• Provided material

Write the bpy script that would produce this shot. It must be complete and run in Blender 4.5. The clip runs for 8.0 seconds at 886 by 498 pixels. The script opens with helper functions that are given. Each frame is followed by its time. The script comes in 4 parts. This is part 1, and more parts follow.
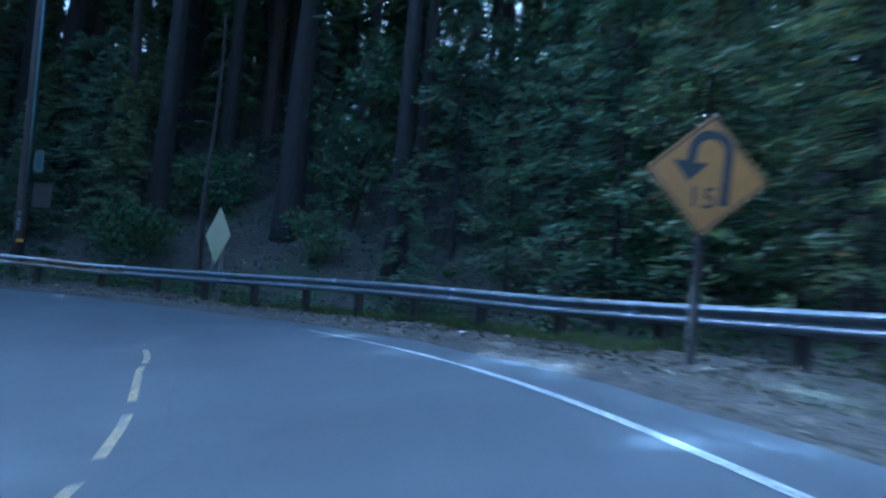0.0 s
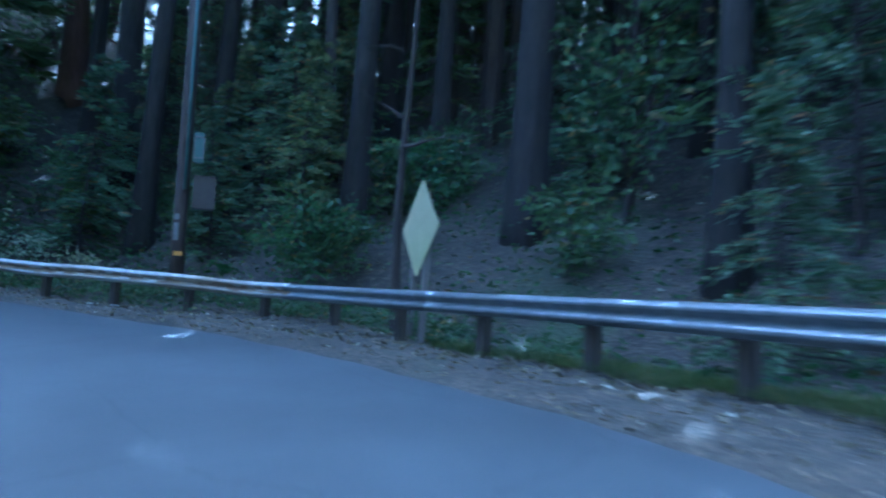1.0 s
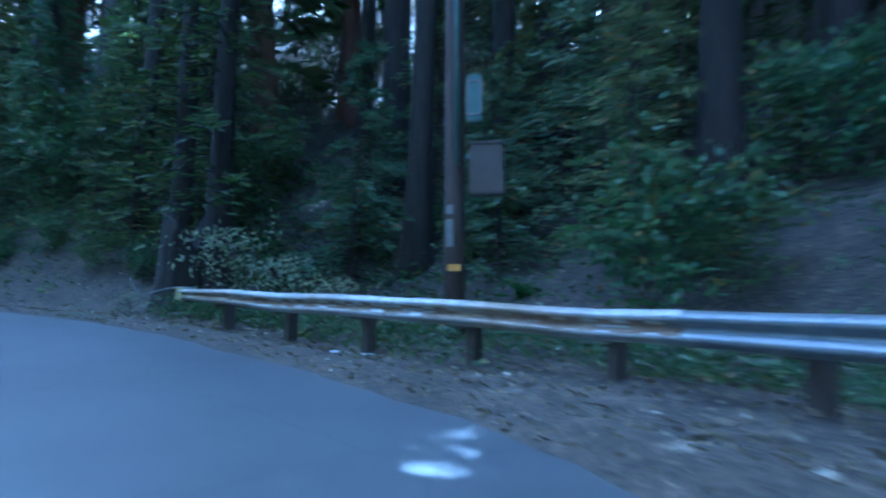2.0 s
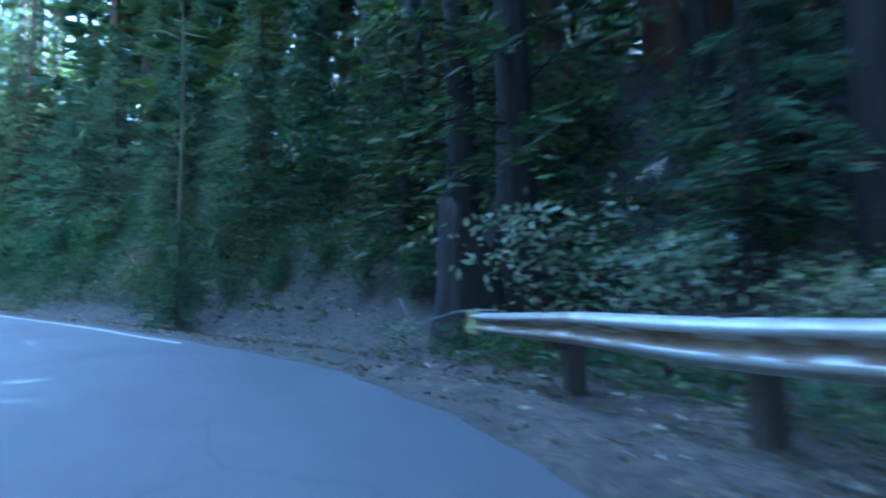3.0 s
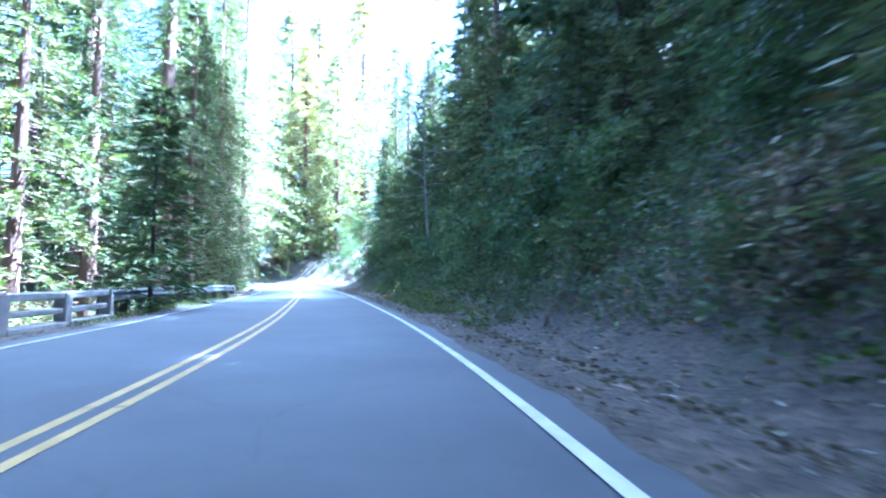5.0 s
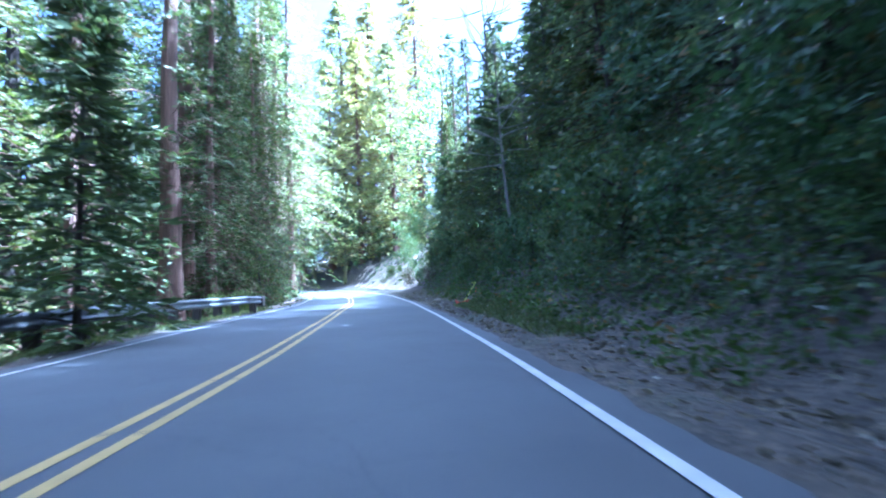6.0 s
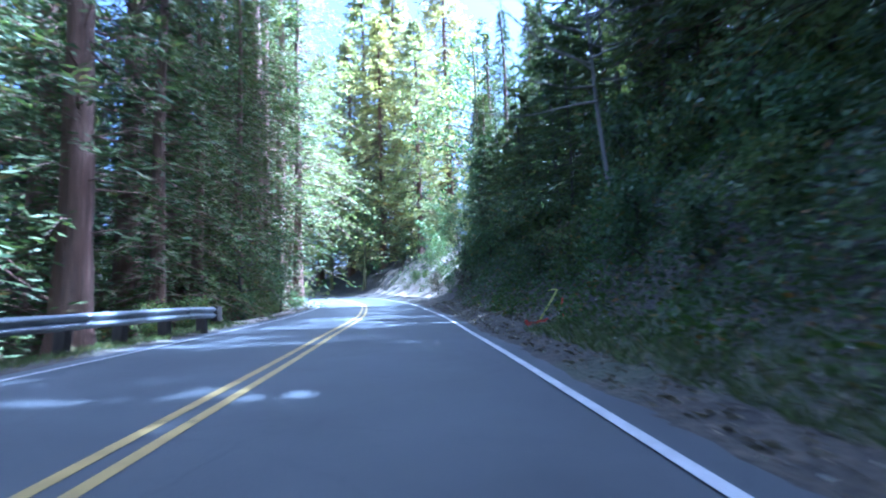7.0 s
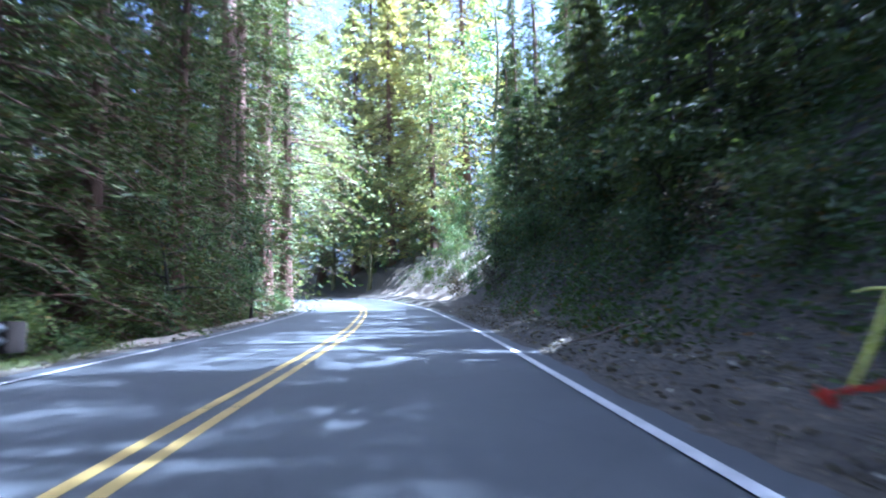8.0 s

• What is being asked
Please set down each line of the data above exactly as written, without the pictures.

• Response
Write the bpy script that would produce this shot. It must be complete and run in Blender 4.5. The clip runs for 8.0 seconds at 886 by 498 pixels. The script opens with helper functions that are given. Each frame is followed by its time. The script comes in 4 parts. This is part 1, and more parts follow.
0.0 s
1.0 s
2.0 s
3.0 s
5.0 s
6.0 s
7.0 s
8.0 s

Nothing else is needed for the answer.